With a rattle of complaining blocks, hoops and downhauls the light sails were clewed up and furled, and the main sheet was hauled aft for reefing the mainsail, when a vessel hove in sight.

"It's Johnny, in the Blanche.  He's got a load of screenings from Oswego for Brighton," commented Mate Henderson.

"He may make it before anything hits him," agreed Capt. Matthews.  "Two hours will about put him inside Prequ'isle Light.  Look at him come!"

The Blanche was booming along, her sails sharp black and white in the moonlight, wing-and-wing with the breeze, a white roll of foam sparkling like diamonds before her white bows.  She had a saucy sheer, and she swam towards them like a snowy swan in a hurry.

Capt. Matthews hailed "This is a fine night, Johnny!"

"Yes," hailed back Capt. Henderson, "It's a dandy.  We're making hay while the moon shines.  Is everybody all right?"

He could not understand the Fleetwing shortening down in such fine weather.  His question showed it.  Capt. Matthews called something about the glass having dropped suddenly.  Capt. Henderson, now almost beyond earshot, hailed back, "Good-night Tom!  Goodnight Jimmy!" and vanished from sight and hearing.

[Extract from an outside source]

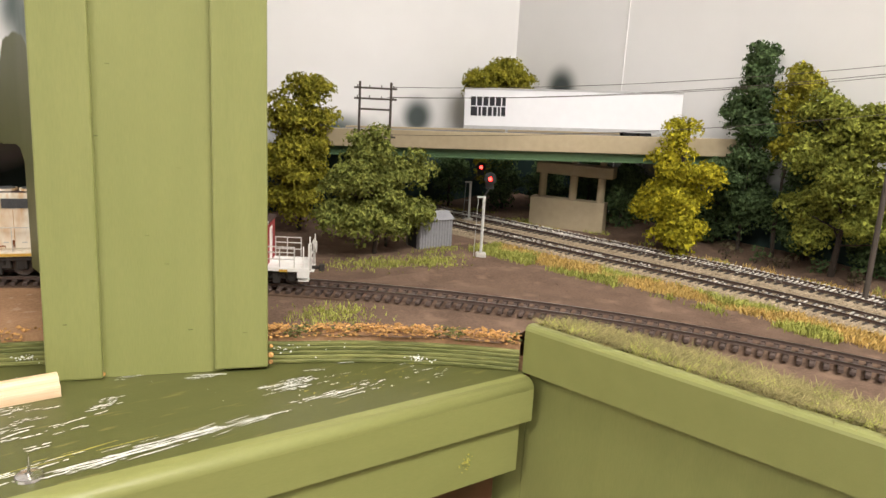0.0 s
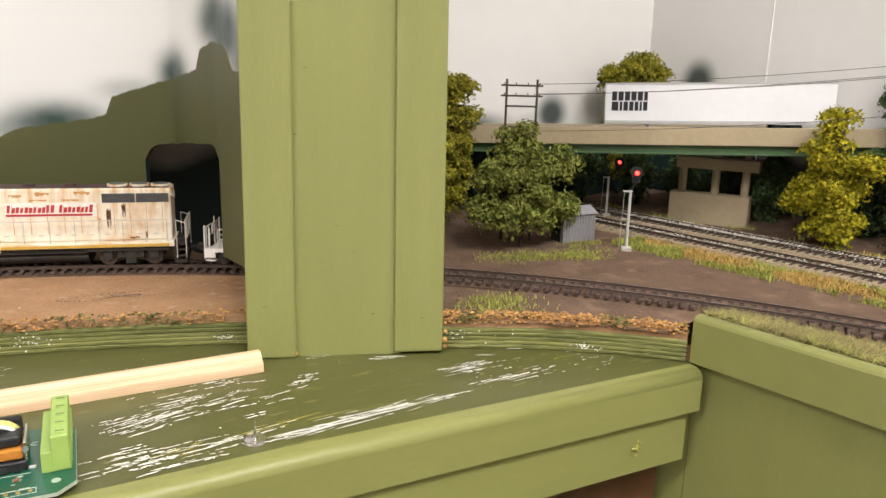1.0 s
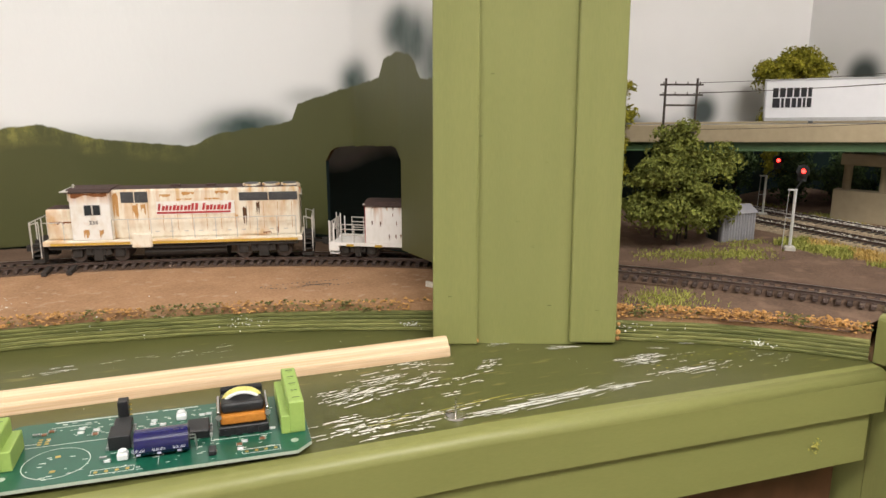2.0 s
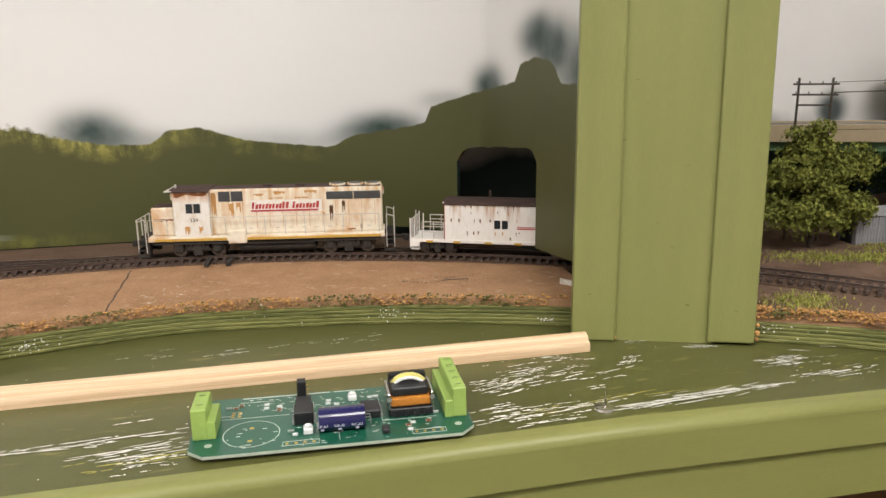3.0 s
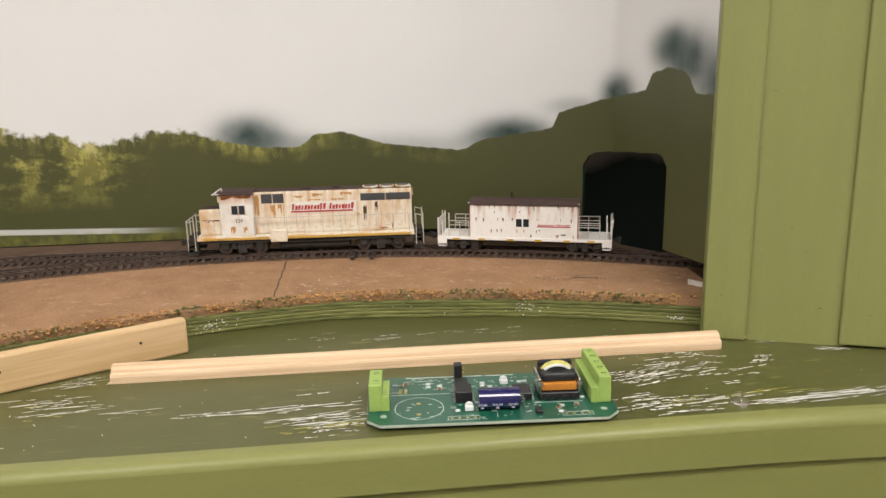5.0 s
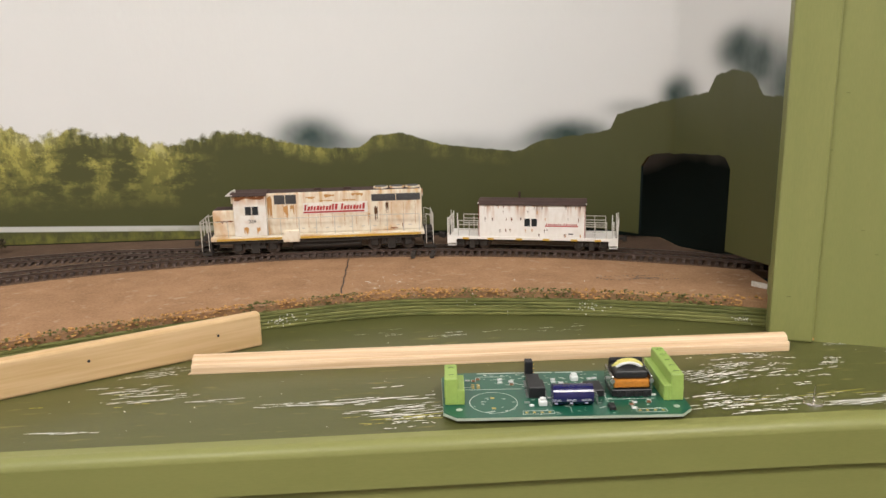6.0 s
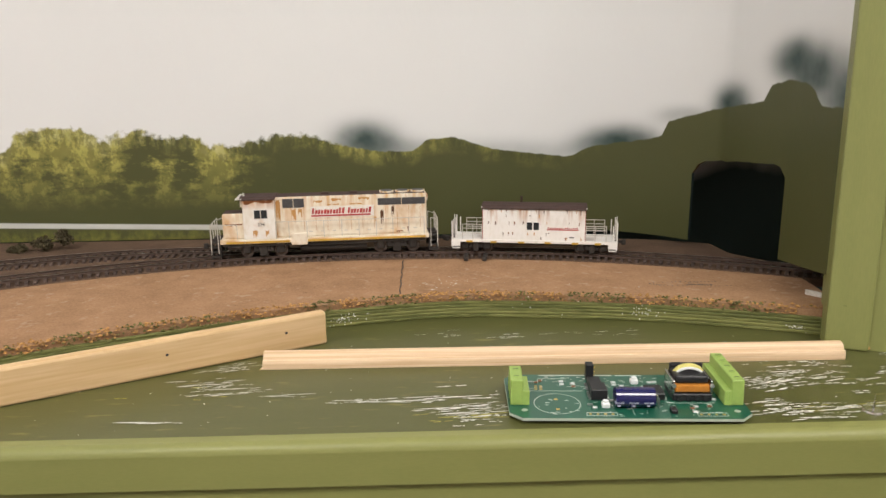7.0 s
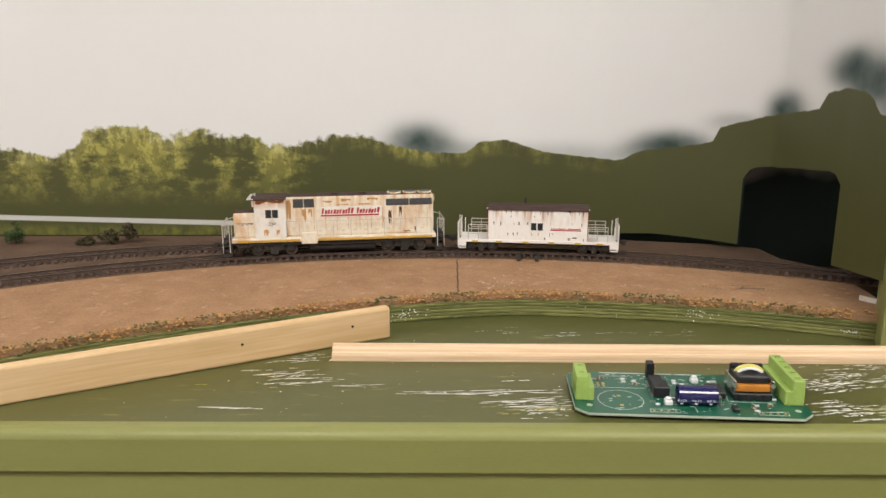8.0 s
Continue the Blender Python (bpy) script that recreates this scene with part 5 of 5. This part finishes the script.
# ---- scraped paint ----
def streaks(groups, material, label, seed, z=LEDGE):
    """Thin ragged paint streaks on the ledge: (x, y, spread x, spread y, count, length, turn)."""
    rr = random.Random(seed)
    vs, fs = [], []
    for x, y, sx, sy, n, ln, turn in groups:
        for _ in range(n):
            cx, cy = x + rr.gauss(0, sx * 0.6), y + rr.gauss(0, sy * 0.6)
            if cy < 0.3055:
                cy = 0.3055 + rr.uniform(0, 0.008)
            a = radians(turn + rr.gauss(0, 4))
            L = ln * rr.uniform(0.25, 1.4)
            w = rr.uniform(0.00014, 0.00048)
            lift = rr.uniform(0.00015, 0.00075)
            # broken into dashes
            s = -L / 2
            while s < L / 2:
                d = rr.uniform(0.25, 0.8) * L
                e = min(L / 2, s + d)
                k = len(vs)
                c, q = math.cos(a), math.sin(a)
                m = 5
                for i in range(m + 1):
                    f = s + (e - s) * i / m
                    ww = w * rr.uniform(0.5, 1.3) * (0.35 if i in (0, m) else 1)
                    o = rr.gauss(0, w * 0.25)
                    vs.append((cx + f * c - (ww + o) * q, cy + f * q + (ww + o) * c, z + lift))
                    vs.append((cx + f * c + (ww - o) * q, cy + f * q - (ww - o) * c, z + lift))
                for i in range(m):
                    fs.append((k + 2 * i, k + 2 * i + 1, k + 2 * i + 3, k + 2 * i + 2))
                s = e + rr.uniform(0.02, 0.2) * L
    me = bpy.data.meshes.new("paint_scratches")
    me.from_pydata(vs, [], fs)
    me.materials.append(material)
    return tagged(new("paint_scratches", me), label, "paint", kind="stuff")


streaks([(0.172, 0.344, 0.016, 0.007, 46, 0.010, 2), (0.190, 0.322, 0.020, 0.006, 14, 0.018, 3), (0.090, 0.3125, 0.040, 0.004, 26, 0.036, 2), (0.115, 0.316, 0.040, 0.003, 10, 0.050, 2), (0.030, 0.320, 0.018, 0.005, 16, 0.020, 3),
         (0.026, 0.362, 0.026, 0.011, 46, 0.016, 6), (0.045, 0.378, 0.014, 0.006, 12, 0.010, 4), (0.000, 0.352, 0.012, 0.010, 26, 0.012, 18), (-0.006, 0.322, 0.012, 0.010, 30, 0.013, 4), (0.022, 0.306, 0.022, 0.004, 10, 0.016, 2),
         (0.060, 0.345, 0.015, 0.010, 8, 0.010, 5), (0.082, 0.368, 0.006, 0.006, 10, 0.008, 3), (-0.192, 0.341, 0.026, 0.003, 12, 0.034, 2), (-0.185, 0.326, 0.018, 0.009, 22, 0.026, 4), (-0.176, 0.316, 0.012, 0.006, 12, 0.016, 5), (-0.245, 0.342, 0.014, 0.004, 6, 0.018, 1), (-0.195, 0.360, 0.02, 0.001, 1, 0.055, 1),
         (-0.325, 0.368, 0.024, 0.010, 20, 0.022, 5), (-0.322, 0.398, 0.014, 0.006, 10, 0.018, 10), (-0.350, 0.320, 0.018, 0.002, 3, 0.036, 0), (-0.300, 0.352, 0.02, 0.004, 5, 0.020, 3), (0.240, 0.318, 0.024, 0.012, 16, 0.005, 3),
         (0.138, 0.3765, 0.010, 0.0008, 8, 0.016, -20), (0.10, 0.394, 0.010, 0.001, 4, 0.008, -22), (-0.10, 0.447, 0.08, 0.008, 24, 0.010, 4), (0.02, 0.415, 0.02, 0.008, 8, 0.008, 4), (0.205, 0.356, 0.02, 0.004, 8, 0.008, -20)], WHITE_PAINT, "white streaks where the green paint is scraped off", 51)
streaks([(0.060, 0.322, 0.050, 0.006, 5, 0.040, 2), (-0.180, 0.318, 0.02, 0.006, 8, 0.03, 3), (0.215, 0.330, 0.03, 0.012, 30, 0.0018, 0), (-0.33, 0.355, 0.03, 0.01, 5, 0.008, 0)], YELLOW_PAINT, "yellowish scrapes in the green paint", 52)
pts = [(x, y, LEDGE + 0.0002) for x, y in zip(rs.uniform(-0.42, 0.28, 130), rs.uniform(0.308, 0.44, 130)) if y < front_y(x) - 0.012]
flakes("paint_specks", pts, rs.uniform(0.0003, 0.0008, len(pts)), WHITE_PAINT, "small white paint specks on the ledge", 0.3, 53, "paint")


def on_riser(x, z, r, n, seed):
    """A splash of small paint dabs on the plywood edge."""
    rr = random.Random(seed)
    p, a = min(along(front, 0.002), key=lambda k: abs(k[0].x - x))
    pts, sz = [], []
    for _ in range(n):
        d = rr.gauss(0, r)
        h = rr.gauss(0, r * 0.35)
        pts.append((p.x + math.cos(radians(a)) * d + math.sin(radians(a)) * 0.0006, p.y + math.sin(radians(a)) * d - math.cos(radians(a)) * 0.0006, max(1.1006, z + h)))
        sz.append(rr.uniform(0.0003, 0.0010))
    return pts, sz


for i, (x, z, r, n) in enumerate(((-0.037, 1.1072, 0.006, 36), (0.062, 1.1045, 0.0032, 26), (0.246, 1.1035, 0.0032, 40), (-0.262, 1.1050, 0.007, 44), (0.180, 1.109, 0.004, 12), (-0.10, 1.104, 0.03, 16), (0.20, 1.110, 0.012, 10))):
    flakes("paint_splash", *on_riser(x, z, r, n, 60 + i), WHITE_PAINT, "white paint splash on the plywood edge", 0.8, 60 + i, "paint")
pts = [(0.2447 + rs.normal(0, 0.002), 0.2872 - 0.0013, 1.059 + rs.normal(0, 0.0030)) for _ in range(26)]
flakes("paint_splash", pts, rs.uniform(0.0003, 0.0010, 26), YELLOW_PAINT, "yellow paint dab on the lower board", 1.0, 70, "paint")

# dents in the post
dents = bmesh.new()
for x, z in ((-0.004, 0.075), (0.005, 0.060), (-0.020, 0.160), (0.012, 0.110), (0.044, 0.022), (-0.044, 0.030), (0.016, 0.024), (0.040, 0.250), (-0.0265, 0.125)):
    y = -0.0037 if x < -0.0285 else (-0.0032 if x > 0.0285 else -0.0002)
    merge(dents, box(x - 0.0012, x + 0.0010, y, y + 0.0003, z - 0.0002, z + 0.0003))
part("dents", dents, GREEN_PLY, post)
putty = bmesh.new()
for x, z, r in ((0.0575, 0.008, 0.0018), (0.0578, 0.013, 0.0012), (-0.0275, 0.002, 0.0012), (0.0574, 0.004, 0.0016), (0.0576, 0.018, 0.001)):
    bmesh.ops.create_icosphere(putty, subdivisions=1, radius=r, matrix=Matrix.Translation((x, -0.001, z)))
part("putty", putty, CRUMB, post, "crumbly tan filler at the post foot")

# marks on the board and clutter by the backdrop
marks = []
rr = random.Random(15)
for cx, cy, r, a0, a1 in ((-0.004, 0.506, 0.012, 20, 320), (0.030, 0.504, 0.014, 90, 290), (0.014, 0.500, 0.006, 0, 150)):
    for k in range(26):
        a = radians(a0 + (a1 - a0) * k / 25)
        q = r * (1 + 0.15 * math.sin(3 * a))
        marks.append((cx + q * 1.5 * math.cos(a), cy + q * 0.45 * math.sin(a), TOP + 0.0001))
flakes("pencil_marks", marks, [0.0011] * len(marks), DARK, "dark curved pencil marks on the board", 0.15, 71, "pencil mark")
crack = [(-0.2215 + 0.0004 * math.sin(k * 0.13), 0.486 + 0.112 * k / 200, TOP + 0.0001) for k in range(201)]
flakes("board_joint", crack, [0.0007] * 201, DARK, "dark joint across the fibre board", 0.15, 72, "joint")
pts = [(-0.19 + rs.normal(0, 0.016), 0.520 + rs.normal(0, 0.008), TOP + 0.0001) for _ in range(26)]
flakes("paint_specks", pts, rs.uniform(0.0004, 0.0012, 26), WHITE_PAINT, "white paint specks on the fibre board", 0.2, 73, "paint")
pts = [(x, y, TOP + 0.0001) for x, y in zip(rs.uniform(-0.55, 0.09, 500), rs.uniform(0.40, 0.60, 500)) if y > front_y(x) + 0.004 and math.hypot(x - CX, y - CY) < RAD - 0.02]
flakes("board_fuzz", pts, rs.uniform(0.0003, 0.0009, len(pts)), BOARD, "loose fibres on the fibre board", 0.4, 74)
scrap = thing("cardboard_scrap", pose(0.0885, 0.4640, TOP, 0, 0, 125), "small torn pale cardboard scrap beside the backdrop", "scrap")
part("sheet", box(-0.007, 0.009, -0.0006, 0.0006, 0.0, 0.0040, 0.0003), BALLAST_PALE, scrap)
tree(-0.574, 0.662, [(0.018, 0, 0.010, 0.008, 0.010), (-0.004, -0.002, 0.006, 0.018, 0.006), (-0.022, -0.004, 0.002, 0.012, 0.003)], 0.010, LEAF_DRY, "dark twiggy bush on the bare dirt", 81, per=320, size=0.0016, trunk=0.0008, name="bush", category="bush", clump=0.006, z=TOP)
tree(-0.672, 0.660, [(0.0, 0, 0.012, 0.012, 0.016)], 0.012, LEAF_DARK, "dark green bush at the edge of the dirt", 82, per=260, size=0.0016, trunk=0.0008, name="bush", category="bush", clump=0.006, z=TOP)


# ---- what moves ----
def motions():
    for ob, start in ((loco, 69.5), (caboose, 54.0)):
        rows = []
        for t in (0.0, 1.0, 2.0, 3.0, 4.0, 5.0, 6.0, 7.0, 8.0):
            a = start + 3.617 * t + 0.08 * max(0.0, 3.0 - t) ** 2
            p = on_track(a)
            rows.append((t, pose(p.x, p.y, TOP + 0.0051, 0, 0, a + 90)))
        walk(ob, rows)


motions()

Half an hour later the squall struck without notice from the northwest.  It was a gagger.  The Fleetwing was not a stiff vessel.  She was a shoal American bottom, built at Wilson, N. Y., near Niagara, in 1863, for Capt. Quick, and she capsized and drowned her crew while he had her.  After that she had her masts shortened, and passed into Canadian ownership.

She rolled down under this squall till they thought they'd lose her, although she was already shortened to the reefed mainsail, foresail, and staysail.  She came through safely.  The same squall must have caught the Blanche with every stitch set, her booms guyed out to the soft southerly "feeder" that was bringing on this tiger out of the northwest.  It must have driven her clean under, for nothing was ever seen of her or her crew after she passed the Fleetwing.

MONTHS afterwards the lake gave up one body.  It had been battered by so many weeks of tossing that it was quite unrecognizable. Even the clothing had been torn from it.  All except the boots and socks on the swollen feet.

They brought the pitiful pieces of knitting to a grey-haired woman in Cat Hollow.  She dried her hands on a pink-and-white checked apron before putting on her glasses.  The pink-and-white checked apron had faded with many washings, since fitting out time in the spring.  So too had the grey-haired woman's eyes, since Capt. John H. Henderson passed over the hill.

She looked at the socks and her fingers shook as she held them.

"Yes," said she, "it must be Johnny. I knit them."

One tombstone in Lakeport, gives the names of all the village sailors lost in the Blanche. They are:

CAPT. JOHN H. HENDERSON,
WILLIAM SEED, mate.
WM. E. HAYNES, before the mast.
ANNIE SMITH, cook.
The other man before the mast was William Auckland.  He came from Trenton, on the Bay of Quinte.